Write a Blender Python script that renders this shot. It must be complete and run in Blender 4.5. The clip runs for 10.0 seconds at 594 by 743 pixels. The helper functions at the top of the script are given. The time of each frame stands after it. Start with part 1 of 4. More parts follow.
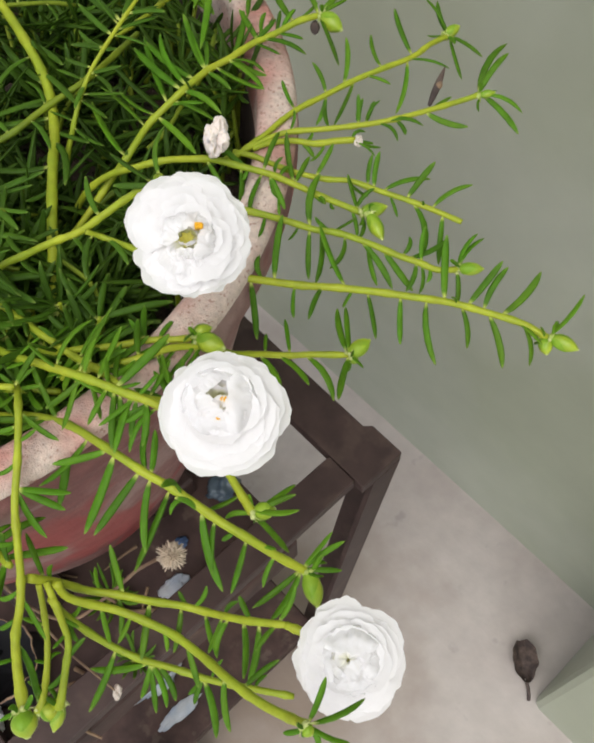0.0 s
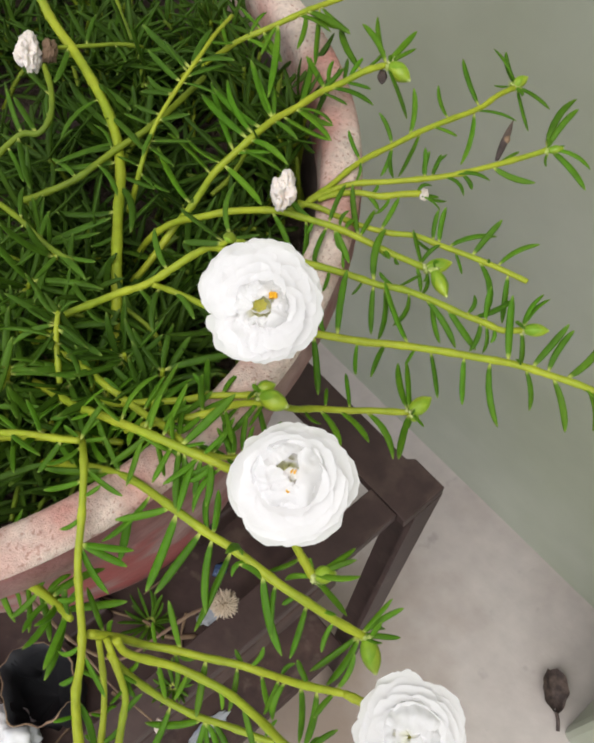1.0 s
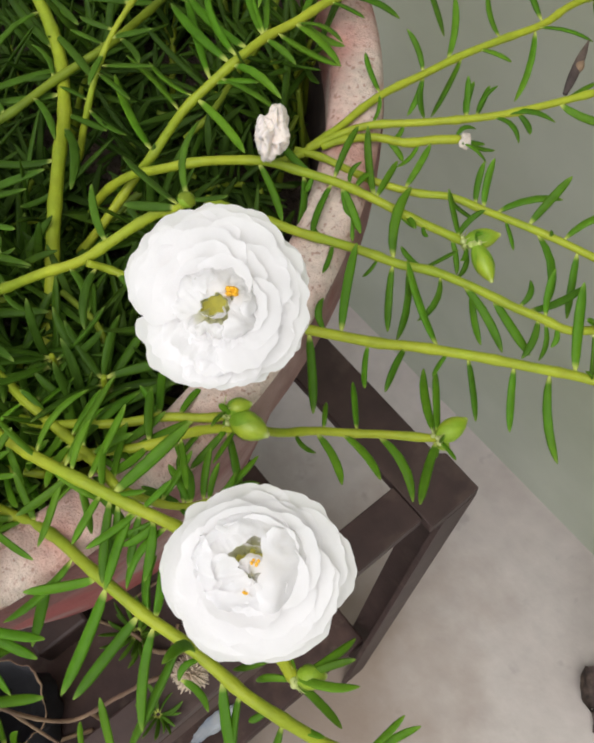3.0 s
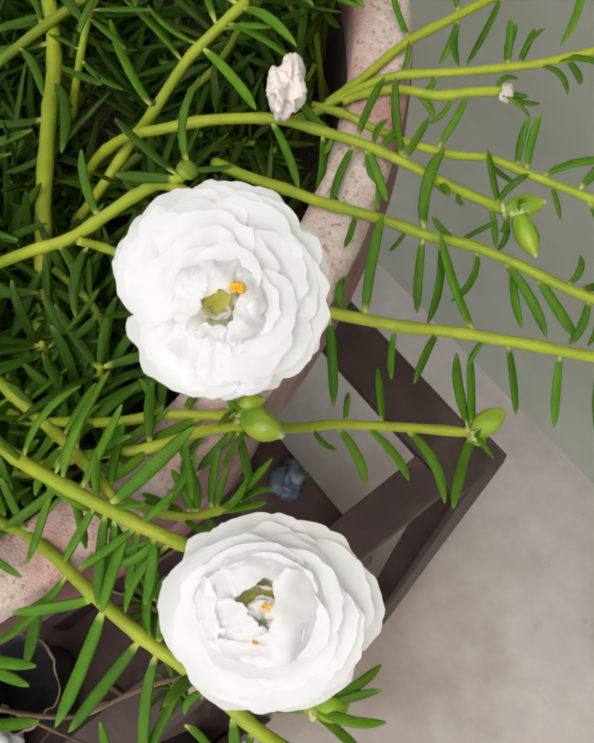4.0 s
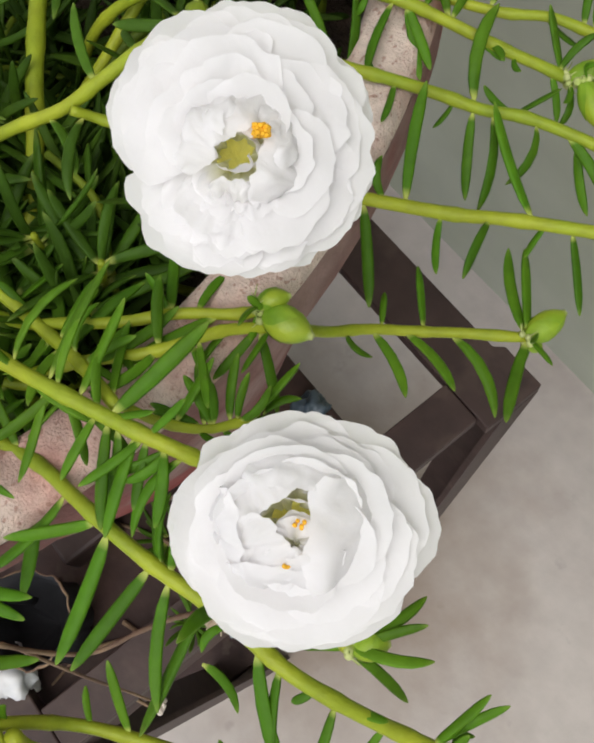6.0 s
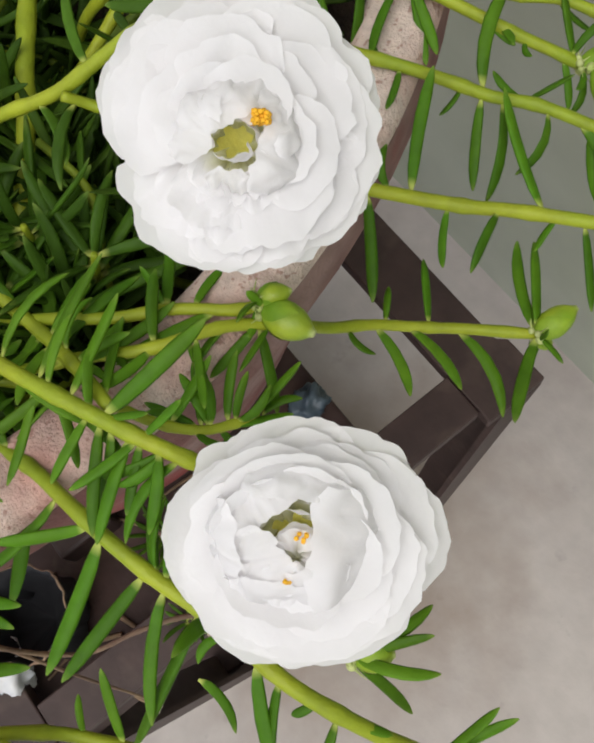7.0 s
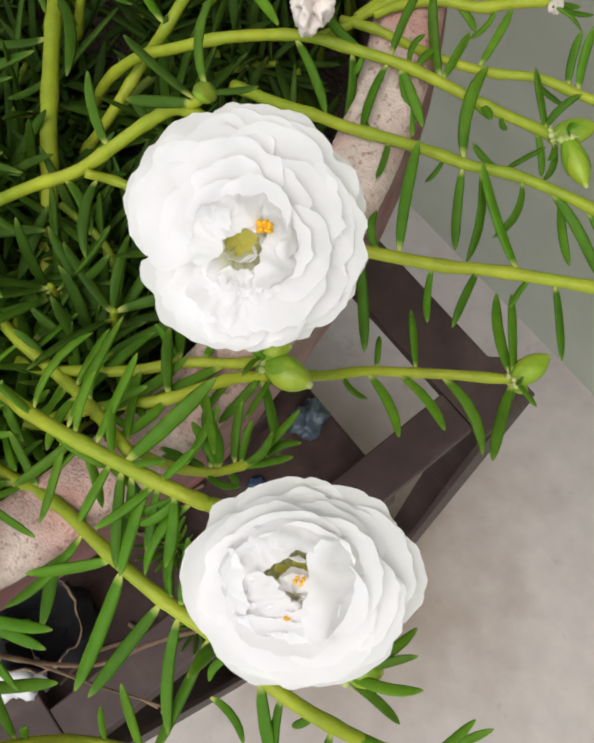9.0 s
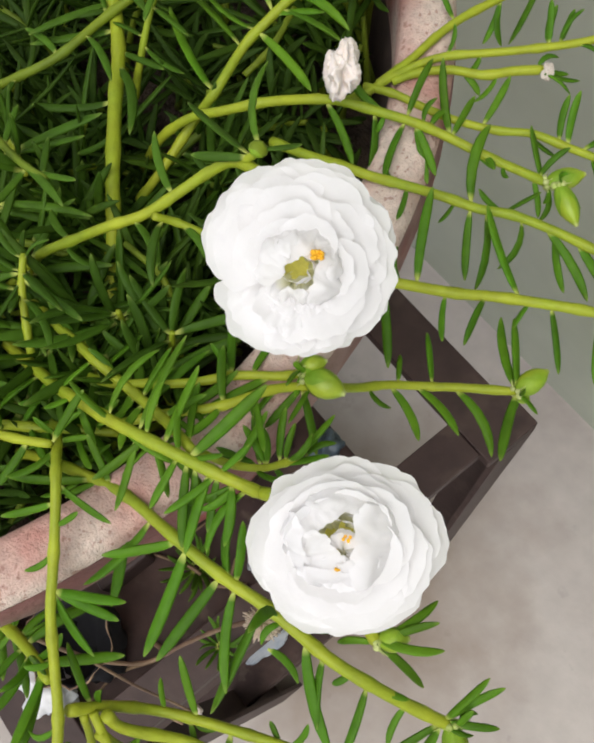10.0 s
= = =
In the copy, include no pictures; restate the listing above exactly.

Write a Blender Python script that renders this shot. It must be complete and run in Blender 4.5. The clip runs for 10.0 seconds at 594 by 743 pixels. The helper functions at the top of the script are given. The time of each frame stands after it. Start with part 1 of 4. More parts follow.
0.0 s
1.0 s
3.0 s
4.0 s
6.0 s
7.0 s
9.0 s
10.0 s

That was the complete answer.